SARSA’s learned Q-values are a direct function of the exploration rate. Change epsilon, and you change the policy the algorithm learns. If epsilon is high, the agent explores aggressively, and SARSA’s Q-values will reflect the frequent penalties from random actions. The resulting policy will be overly cautious. If epsilon is artificially low, the agent locks in on early good-enough paths and never discovers better ones.

An attacker who can influence the exploration rate does not need to touch the reward signal or the environment dynamics. They can degrade the learned policy purely by skewing how much the agent explores. This is a subtler attack than reward poisoning and harder to detect, because the training loop still looks normal. The agent is learning the wrong thing.

Policy stagnation attacks

Because SARSA evaluates the policy it is currently following, it is susceptible to a feedback loop: a suboptimal policy generates Q-values that reinforce the suboptimal policy. If an attacker can nudge the agent into a poor early policy (through initial state manipulation, reward shaping in the first few episodes, or environmental setup that makes bad paths look acceptable early on), SARSA may never recover. Q-learning is more resilient to this because it evaluates the optimal action regardless of what the agent is currently doing.

On-policy reward poisoning

Reward poisoning works differently against SARSA than against Q-learning. With Q-learning, poisoning a reward in one state affects the max Q-value propagation chain and can shift the entire learned policy toward a target state. With SARSA, the poisoned reward only affects the update for the state-action pair that the agent actually visits under its current policy. This means reward poisoning against SARSA requires more targeted placement: the attacker needs to poison rewards along paths the agent is actually taking, not paths it theoretically could take.

The flip side is that once SARSA’s policy is successfully poisoned, the on-policy feedback loop makes recovery harder. The agent’s Q-values are entangled with its exploration behaviour. Correcting the reward does not immediately correct the values, because the agent is still following the poisoned policy and therefore still visiting the poisoned state-action pairs.

Exploration strategy substitution

SARSA’s choice of exploration strategy (epsilon-greedy, softmax, or other methods) is part of the algorithm’s attack surface in a way it is not for Q-learning.

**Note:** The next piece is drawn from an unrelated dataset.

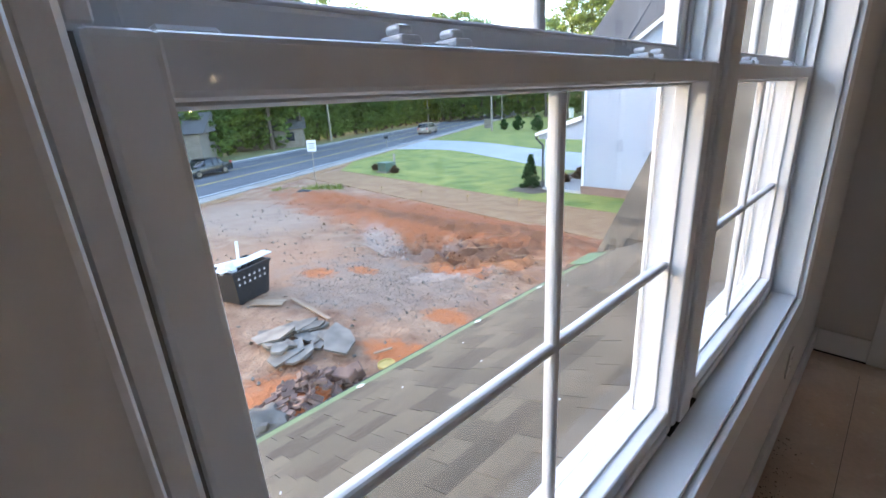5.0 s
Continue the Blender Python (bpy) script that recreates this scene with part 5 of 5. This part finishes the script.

Epsilon-greedy with a fixed epsilon means the agent always has a flat probability of taking a random action, and SARSA’s Q-values permanently reflect that randomness. An attacker who can substitute the exploration function (replacing epsilon-greedy with a biased sampling method, for example) directly shapes the Q-values without touching the reward or transition dynamics.

Softmax exploration assigns action probabilities proportional to their Q-values, which creates a tighter coupling between the learned values and the exploration behaviour. For an attacker, this means that small perturbations to early Q-values can cascade through the softmax distribution and shift exploration patterns for the rest of training. The feedback loop between softmax probabilities and SARSA’s on-policy updates makes this self-reinforcing.

Convergence and the parameters that control it

SARSA converges to an optimal policy under two conditions: the learning rate decays to zero over time (but slowly enough that every state-action pair is updated infinitely often), and the exploration strategy visits every state-action pair infinitely often. In practice, “infinitely often” means “enough times that the estimates stabilise.”

Two parameters dominate the convergence behaviour:

The learning rate (α) controls how aggressively the agent updates its Q-values. High α means the agent reacts strongly to each new experience, which speeds learning but introduces instability. Low α means the agent updates slowly, which stabilises learning but can trap it in suboptimal policies if early experience is misleading.

The discount factor (γ) controls how much the agent values future rewards relative to immediate ones. A γ close to 1 means the agent plans long-term. A γ close to 0 means the agent is myopic, chasing immediate payoffs. In security applications, γ determines whether an RL-driven system optimises for the current alert or for the long-term security posture.

For an adversary, these parameters are levers. If the learning rate is too high and you can inject a few high-magnitude rewards early in training, those values dominate the Q-table before the agent has seen enough data to stabilise. If the discount factor is high and you can create an attractive nuisance several steps away from the current state, SARSA will propagate that false reward backward through the Q-table.

The assumptions SARSA inherits

Like Q-learning, SARSA assumes the environment satisfies the Markov property, which means the next state depends only on the current state and action rather than on the history of previous states and actions. It also assumes the environment is stationary, meaning transition probabilities and reward functions do not change over time.

Both assumptions are exploitable. The Markov assumption means that any environmental context the agent cannot observe in its current state is invisible to its decision-making. An attacker who can create state aliasing (making dangerous states look identical to safe ones in the agent’s state representation) can cause SARSA to assign identical Q-values to states with very different risk profiles.

The stationarity assumption means SARSA does not expect the environment to change underneath it. An attacker who modifies the environment dynamics after training can invalidate the entire Q-table without the agent ever knowing. The agent continues to follow its learned policy, now operating on stale value estimates in a world that no longer matches them.

What SARSA teaches the red teamer

The Q-learning article in this series showed that an RL agent’s value estimates are the primary attack surface. SARSA adds a layer where those value estimates are entangled with the agent’s own behaviour. In Q-learning, you can separate “what the agent does” from “what the agent thinks is optimal.” In SARSA, those two things are the same.

This entanglement is SARSA’s defining property and its defining vulnerability. Every aspect of the agent’s exploration strategy, its parameter settings, and its early training experience gets permanently encoded into the Q-values it trusts. An attacker who understands on-policy learning does not need a dramatic intervention. A small, early nudge can compound through the feedback loop between policy and value estimates until the agent is confidently following a path the attacker designed.

The next time you encounter an RL system deployed in a safety-critical environment and someone tells you it uses on-policy learning for stability, ask which training episodes shaped its initial Q-values. The answer to that question tells you more about the system’s real security posture than any description of its architecture.